>> BEGIN INFORMATION SUPPLIED

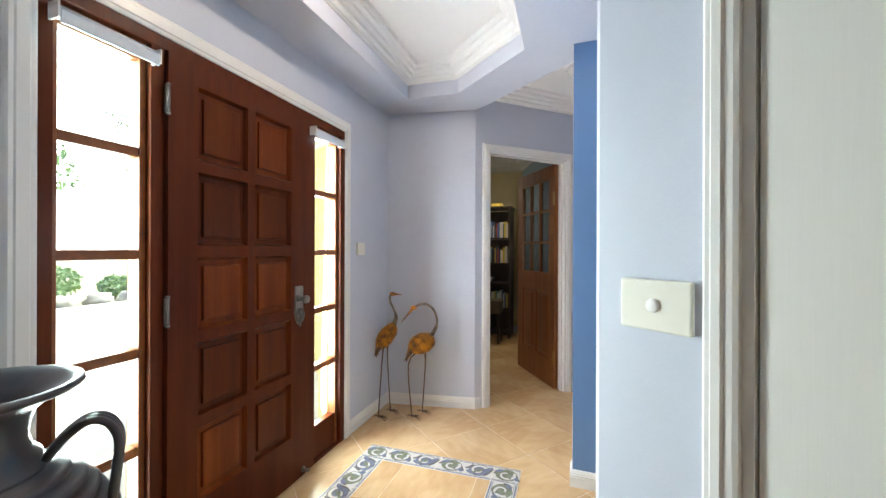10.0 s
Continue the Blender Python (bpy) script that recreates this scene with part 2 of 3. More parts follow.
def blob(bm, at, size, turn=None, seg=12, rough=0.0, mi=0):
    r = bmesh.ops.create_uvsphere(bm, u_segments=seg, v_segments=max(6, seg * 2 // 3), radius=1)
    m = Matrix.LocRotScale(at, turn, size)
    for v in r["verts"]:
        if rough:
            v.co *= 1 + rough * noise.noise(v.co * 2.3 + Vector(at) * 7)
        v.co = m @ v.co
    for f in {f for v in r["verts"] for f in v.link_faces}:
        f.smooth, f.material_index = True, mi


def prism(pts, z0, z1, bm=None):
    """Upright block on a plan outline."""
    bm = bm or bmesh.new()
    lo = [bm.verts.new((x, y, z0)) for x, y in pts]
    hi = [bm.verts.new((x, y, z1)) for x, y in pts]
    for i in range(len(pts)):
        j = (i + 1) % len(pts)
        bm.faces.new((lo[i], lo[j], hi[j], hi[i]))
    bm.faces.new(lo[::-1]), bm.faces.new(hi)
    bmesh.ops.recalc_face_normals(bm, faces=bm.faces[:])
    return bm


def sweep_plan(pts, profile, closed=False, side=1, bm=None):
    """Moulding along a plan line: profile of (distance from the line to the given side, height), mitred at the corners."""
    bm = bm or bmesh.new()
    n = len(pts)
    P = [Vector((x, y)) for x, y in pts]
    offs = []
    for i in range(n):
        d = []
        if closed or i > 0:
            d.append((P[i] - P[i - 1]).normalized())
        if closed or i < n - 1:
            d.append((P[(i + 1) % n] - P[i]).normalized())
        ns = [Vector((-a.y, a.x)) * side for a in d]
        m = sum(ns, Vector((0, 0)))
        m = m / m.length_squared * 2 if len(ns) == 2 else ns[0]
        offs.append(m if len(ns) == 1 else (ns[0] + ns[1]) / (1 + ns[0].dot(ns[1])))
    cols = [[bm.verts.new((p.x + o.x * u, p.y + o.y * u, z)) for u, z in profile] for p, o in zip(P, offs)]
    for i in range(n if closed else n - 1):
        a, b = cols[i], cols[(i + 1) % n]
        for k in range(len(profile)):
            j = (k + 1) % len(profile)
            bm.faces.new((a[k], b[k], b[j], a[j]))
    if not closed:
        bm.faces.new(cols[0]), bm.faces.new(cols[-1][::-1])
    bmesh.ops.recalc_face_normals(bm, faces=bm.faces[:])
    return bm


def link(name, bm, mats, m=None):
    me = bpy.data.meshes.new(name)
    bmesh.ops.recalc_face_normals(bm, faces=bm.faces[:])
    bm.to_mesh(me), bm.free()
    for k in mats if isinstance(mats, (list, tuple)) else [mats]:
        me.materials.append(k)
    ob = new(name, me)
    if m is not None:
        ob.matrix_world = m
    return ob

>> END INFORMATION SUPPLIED

- _GOAL_:
Make an exact copy of all the material, but keep the pictures out of it.

- _THE RESPONSE_:
10.0 s
Continue the Blender Python (bpy) script that recreates this scene with part 2 of 3. More parts follow.
def blob(bm, at, size, turn=None, seg=12, rough=0.0, mi=0):
    r = bmesh.ops.create_uvsphere(bm, u_segments=seg, v_segments=max(6, seg * 2 // 3), radius=1)
    m = Matrix.LocRotScale(at, turn, size)
    for v in r["verts"]:
        if rough:
            v.co *= 1 + rough * noise.noise(v.co * 2.3 + Vector(at) * 7)
        v.co = m @ v.co
    for f in {f for v in r["verts"] for f in v.link_faces}:
        f.smooth, f.material_index = True, mi


def prism(pts, z0, z1, bm=None):
    """Upright block on a plan outline."""
    bm = bm or bmesh.new()
    lo = [bm.verts.new((x, y, z0)) for x, y in pts]
    hi = [bm.verts.new((x, y, z1)) for x, y in pts]
    for i in range(len(pts)):
        j = (i + 1) % len(pts)
        bm.faces.new((lo[i], lo[j], hi[j], hi[i]))
    bm.faces.new(lo[::-1]), bm.faces.new(hi)
    bmesh.ops.recalc_face_normals(bm, faces=bm.faces[:])
    return bm


def sweep_plan(pts, profile, closed=False, side=1, bm=None):
    """Moulding along a plan line: profile of (distance from the line to the given side, height), mitred at the corners."""
    bm = bm or bmesh.new()
    n = len(pts)
    P = [Vector((x, y)) for x, y in pts]
    offs = []
    for i in range(n):
        d = []
        if closed or i > 0:
            d.append((P[i] - P[i - 1]).normalized())
        if closed or i < n - 1:
            d.append((P[(i + 1) % n] - P[i]).normalized())
        ns = [Vector((-a.y, a.x)) * side for a in d]
        m = sum(ns, Vector((0, 0)))
        m = m / m.length_squared * 2 if len(ns) == 2 else ns[0]
        offs.append(m if len(ns) == 1 else (ns[0] + ns[1]) / (1 + ns[0].dot(ns[1])))
    cols = [[bm.verts.new((p.x + o.x * u, p.y + o.y * u, z)) for u, z in profile] for p, o in zip(P, offs)]
    for i in range(n if closed else n - 1):
        a, b = cols[i], cols[(i + 1) % n]
        for k in range(len(profile)):
            j = (k + 1) % len(profile)
            bm.faces.new((a[k], b[k], b[j], a[j]))
    if not closed:
        bm.faces.new(cols[0]), bm.faces.new(cols[-1][::-1])
    bmesh.ops.recalc_face_normals(bm, faces=bm.faces[:])
    return bm


def link(name, bm, mats, m=None):
    me = bpy.data.meshes.new(name)
    bmesh.ops.recalc_face_normals(bm, faces=bm.faces[:])
    bm.to_mesh(me), bm.free()
    for k in mats if isinstance(mats, (list, tuple)) else [mats]:
        me.materials.append(k)
    ob = new(name, me)
    if m is not None:
        ob.matrix_world = m
    return ob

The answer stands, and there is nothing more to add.